▸ WHAT YOU NEED TO DO: Lift out, unaltered, the lines of the material below between the line holding "5 of 6. More parts follow." and the line holding "round_rails=False, long_ladder=True, bands=(off", counting both.

▸ MATERIAL PROVIDED:
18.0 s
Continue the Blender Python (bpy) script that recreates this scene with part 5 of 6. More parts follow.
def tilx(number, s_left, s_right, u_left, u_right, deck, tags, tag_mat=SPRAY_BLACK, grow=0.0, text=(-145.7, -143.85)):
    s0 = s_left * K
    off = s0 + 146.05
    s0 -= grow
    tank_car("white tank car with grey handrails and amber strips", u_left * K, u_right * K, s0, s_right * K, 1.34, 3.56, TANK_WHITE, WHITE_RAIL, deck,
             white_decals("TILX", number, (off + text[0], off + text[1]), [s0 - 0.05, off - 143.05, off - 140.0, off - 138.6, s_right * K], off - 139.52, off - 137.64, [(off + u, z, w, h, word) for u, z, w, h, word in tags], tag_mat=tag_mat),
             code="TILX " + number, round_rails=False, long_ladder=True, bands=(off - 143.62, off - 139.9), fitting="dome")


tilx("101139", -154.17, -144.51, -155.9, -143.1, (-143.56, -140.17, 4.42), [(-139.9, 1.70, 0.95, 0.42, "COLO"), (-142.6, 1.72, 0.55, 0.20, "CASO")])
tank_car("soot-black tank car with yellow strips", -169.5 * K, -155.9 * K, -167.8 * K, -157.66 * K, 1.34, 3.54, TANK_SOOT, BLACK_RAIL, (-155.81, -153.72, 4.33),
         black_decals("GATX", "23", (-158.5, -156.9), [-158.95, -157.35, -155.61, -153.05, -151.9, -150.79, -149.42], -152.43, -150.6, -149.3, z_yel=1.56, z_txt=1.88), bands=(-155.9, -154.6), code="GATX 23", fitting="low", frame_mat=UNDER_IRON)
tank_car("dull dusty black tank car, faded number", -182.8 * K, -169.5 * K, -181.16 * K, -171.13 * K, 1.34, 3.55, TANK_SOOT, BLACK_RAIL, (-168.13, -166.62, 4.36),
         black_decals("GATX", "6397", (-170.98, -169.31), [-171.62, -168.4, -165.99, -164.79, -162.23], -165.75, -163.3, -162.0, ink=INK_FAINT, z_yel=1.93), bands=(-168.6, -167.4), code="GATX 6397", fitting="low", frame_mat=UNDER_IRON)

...

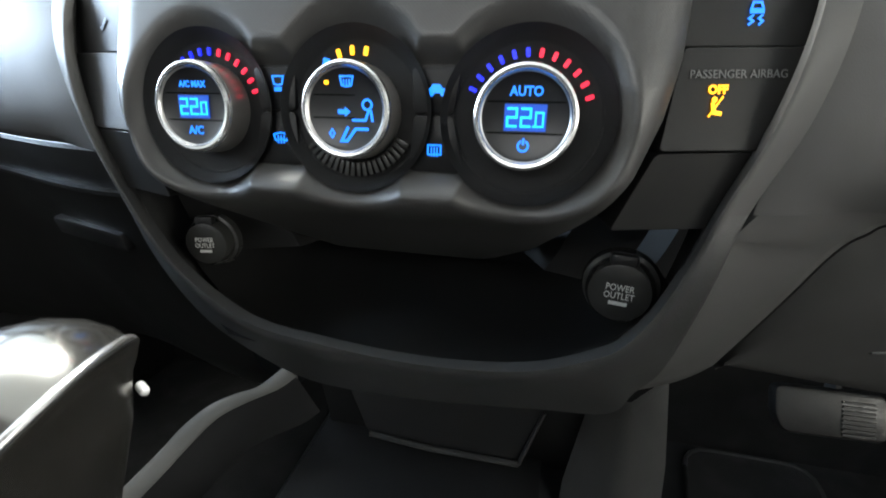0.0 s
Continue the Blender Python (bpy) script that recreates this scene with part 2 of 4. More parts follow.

...

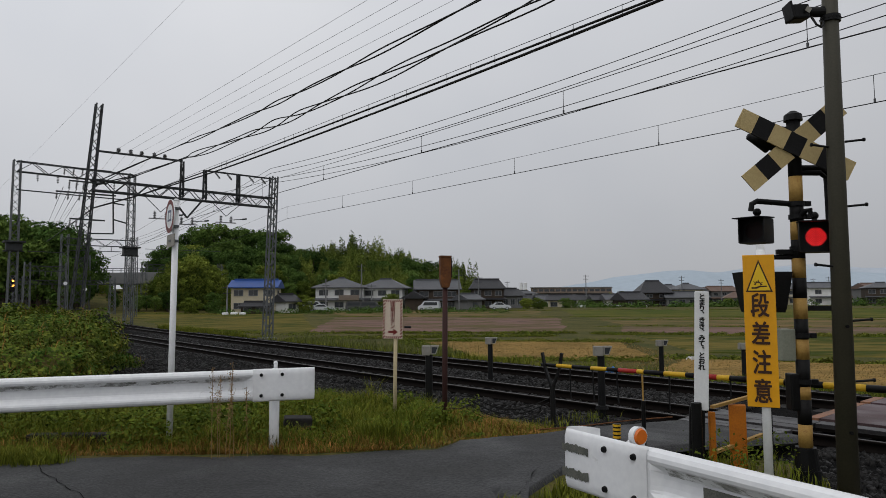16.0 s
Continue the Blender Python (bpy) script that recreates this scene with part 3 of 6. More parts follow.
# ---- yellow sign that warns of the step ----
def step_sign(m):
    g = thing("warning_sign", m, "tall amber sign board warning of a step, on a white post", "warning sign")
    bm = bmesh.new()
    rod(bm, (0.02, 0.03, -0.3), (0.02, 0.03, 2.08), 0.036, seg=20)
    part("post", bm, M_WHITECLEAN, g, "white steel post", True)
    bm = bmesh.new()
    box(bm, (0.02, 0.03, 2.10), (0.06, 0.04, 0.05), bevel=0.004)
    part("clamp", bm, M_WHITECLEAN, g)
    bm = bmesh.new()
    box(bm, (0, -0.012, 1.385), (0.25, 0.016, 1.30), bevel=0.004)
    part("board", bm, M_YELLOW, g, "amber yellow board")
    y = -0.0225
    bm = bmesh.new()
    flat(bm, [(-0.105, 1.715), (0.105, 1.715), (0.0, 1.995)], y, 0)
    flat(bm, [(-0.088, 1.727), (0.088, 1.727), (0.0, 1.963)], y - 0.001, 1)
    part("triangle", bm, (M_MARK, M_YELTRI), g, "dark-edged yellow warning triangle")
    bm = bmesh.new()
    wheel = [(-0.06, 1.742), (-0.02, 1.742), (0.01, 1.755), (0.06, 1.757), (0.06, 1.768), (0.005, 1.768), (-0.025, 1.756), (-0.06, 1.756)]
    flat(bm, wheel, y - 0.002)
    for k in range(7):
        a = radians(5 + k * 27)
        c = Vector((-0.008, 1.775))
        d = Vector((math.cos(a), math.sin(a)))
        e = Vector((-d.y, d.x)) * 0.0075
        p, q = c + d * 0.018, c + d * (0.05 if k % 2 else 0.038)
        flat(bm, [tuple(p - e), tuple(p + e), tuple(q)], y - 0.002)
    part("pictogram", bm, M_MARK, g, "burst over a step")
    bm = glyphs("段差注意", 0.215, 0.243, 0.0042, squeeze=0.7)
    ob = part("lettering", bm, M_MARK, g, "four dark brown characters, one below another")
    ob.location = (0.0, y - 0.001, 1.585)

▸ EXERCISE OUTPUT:
Continue the Blender Python (bpy) script that recreates this scene with part 5 of 6. More parts follow.
def tilx(number, s_left, s_right, u_left, u_right, deck, tags, tag_mat=SPRAY_BLACK, grow=0.0, text=(-145.7, -143.85)):
    s0 = s_left * K
    off = s0 + 146.05
    s0 -= grow
    tank_car("white tank car with grey handrails and amber strips", u_left * K, u_right * K, s0, s_right * K, 1.34, 3.56, TANK_WHITE, WHITE_RAIL, deck,
             white_decals("TILX", number, (off + text[0], off + text[1]), [s0 - 0.05, off - 143.05, off - 140.0, off - 138.6, s_right * K], off - 139.52, off - 137.64, [(off + u, z, w, h, word) for u, z, w, h, word in tags], tag_mat=tag_mat),
             code="TILX " + number, round_rails=False, long_ladder=True, bands=(off - 143.62, off - 139.9), fitting="dome")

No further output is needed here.